Provided data:
====
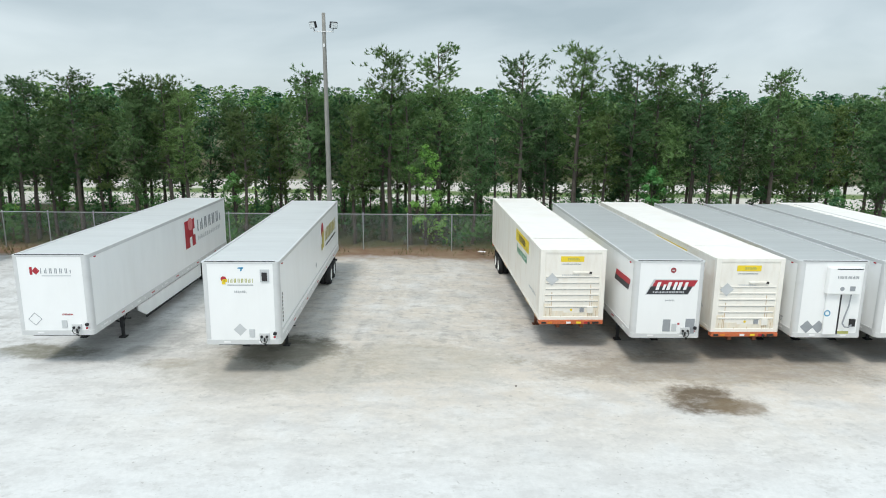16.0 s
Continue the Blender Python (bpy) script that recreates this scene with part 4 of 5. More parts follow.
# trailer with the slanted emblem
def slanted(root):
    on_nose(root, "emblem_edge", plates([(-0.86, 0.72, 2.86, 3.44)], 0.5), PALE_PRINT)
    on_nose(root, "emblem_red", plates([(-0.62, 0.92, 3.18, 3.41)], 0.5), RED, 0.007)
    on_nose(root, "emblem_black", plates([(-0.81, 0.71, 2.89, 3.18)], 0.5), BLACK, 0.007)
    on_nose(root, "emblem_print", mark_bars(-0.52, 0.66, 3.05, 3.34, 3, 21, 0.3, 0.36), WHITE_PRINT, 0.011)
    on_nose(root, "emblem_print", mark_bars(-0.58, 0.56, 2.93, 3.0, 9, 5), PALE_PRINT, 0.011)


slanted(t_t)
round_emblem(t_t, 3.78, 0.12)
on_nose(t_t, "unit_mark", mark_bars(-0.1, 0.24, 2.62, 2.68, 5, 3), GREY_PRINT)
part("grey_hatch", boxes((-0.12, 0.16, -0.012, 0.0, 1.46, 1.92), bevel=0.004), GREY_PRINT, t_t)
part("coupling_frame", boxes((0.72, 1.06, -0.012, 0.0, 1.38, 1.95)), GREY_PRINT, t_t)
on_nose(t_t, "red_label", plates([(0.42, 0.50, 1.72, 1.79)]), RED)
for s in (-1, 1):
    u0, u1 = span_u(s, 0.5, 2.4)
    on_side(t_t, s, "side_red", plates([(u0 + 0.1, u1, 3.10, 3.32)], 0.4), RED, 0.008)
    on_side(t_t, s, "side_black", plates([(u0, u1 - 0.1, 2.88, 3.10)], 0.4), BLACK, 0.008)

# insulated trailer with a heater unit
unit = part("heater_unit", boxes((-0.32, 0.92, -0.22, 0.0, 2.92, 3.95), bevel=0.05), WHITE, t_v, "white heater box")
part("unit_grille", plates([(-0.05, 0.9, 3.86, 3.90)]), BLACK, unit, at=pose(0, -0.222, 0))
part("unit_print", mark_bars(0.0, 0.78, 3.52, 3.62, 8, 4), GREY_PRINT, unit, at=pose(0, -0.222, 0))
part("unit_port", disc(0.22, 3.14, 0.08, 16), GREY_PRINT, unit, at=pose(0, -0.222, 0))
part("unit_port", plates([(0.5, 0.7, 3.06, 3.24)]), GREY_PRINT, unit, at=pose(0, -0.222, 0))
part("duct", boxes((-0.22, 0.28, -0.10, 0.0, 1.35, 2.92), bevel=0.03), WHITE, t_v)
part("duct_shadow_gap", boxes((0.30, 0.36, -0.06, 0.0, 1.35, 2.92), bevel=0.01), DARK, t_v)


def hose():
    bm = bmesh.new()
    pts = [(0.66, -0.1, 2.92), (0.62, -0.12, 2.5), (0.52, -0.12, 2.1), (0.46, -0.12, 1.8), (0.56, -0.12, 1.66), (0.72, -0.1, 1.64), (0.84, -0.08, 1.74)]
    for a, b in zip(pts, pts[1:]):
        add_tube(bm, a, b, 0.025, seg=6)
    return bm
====
The exercise: All lines of the data above that include the word "part" must be shown.

The response:
Continue the Blender Python (bpy) script that recreates this scene with part 4 of 5. More parts follow.
part("grey_hatch", boxes((-0.12, 0.16, -0.012, 0.0, 1.46, 1.92), bevel=0.004), GREY_PRINT, t_t)
part("coupling_frame", boxes((0.72, 1.06, -0.012, 0.0, 1.38, 1.95)), GREY_PRINT, t_t)
unit = part("heater_unit", boxes((-0.32, 0.92, -0.22, 0.0, 2.92, 3.95), bevel=0.05), WHITE, t_v, "white heater box")
part("unit_grille", plates([(-0.05, 0.9, 3.86, 3.90)]), BLACK, unit, at=pose(0, -0.222, 0))
part("unit_print", mark_bars(0.0, 0.78, 3.52, 3.62, 8, 4), GREY_PRINT, unit, at=pose(0, -0.222, 0))
part("unit_port", disc(0.22, 3.14, 0.08, 16), GREY_PRINT, unit, at=pose(0, -0.222, 0))
part("unit_port", plates([(0.5, 0.7, 3.06, 3.24)]), GREY_PRINT, unit, at=pose(0, -0.222, 0))
part("duct", boxes((-0.22, 0.28, -0.10, 0.0, 1.35, 2.92), bevel=0.03), WHITE, t_v)
part("duct_shadow_gap", boxes((0.30, 0.36, -0.06, 0.0, 1.35, 2.92), bevel=0.01), DARK, t_v)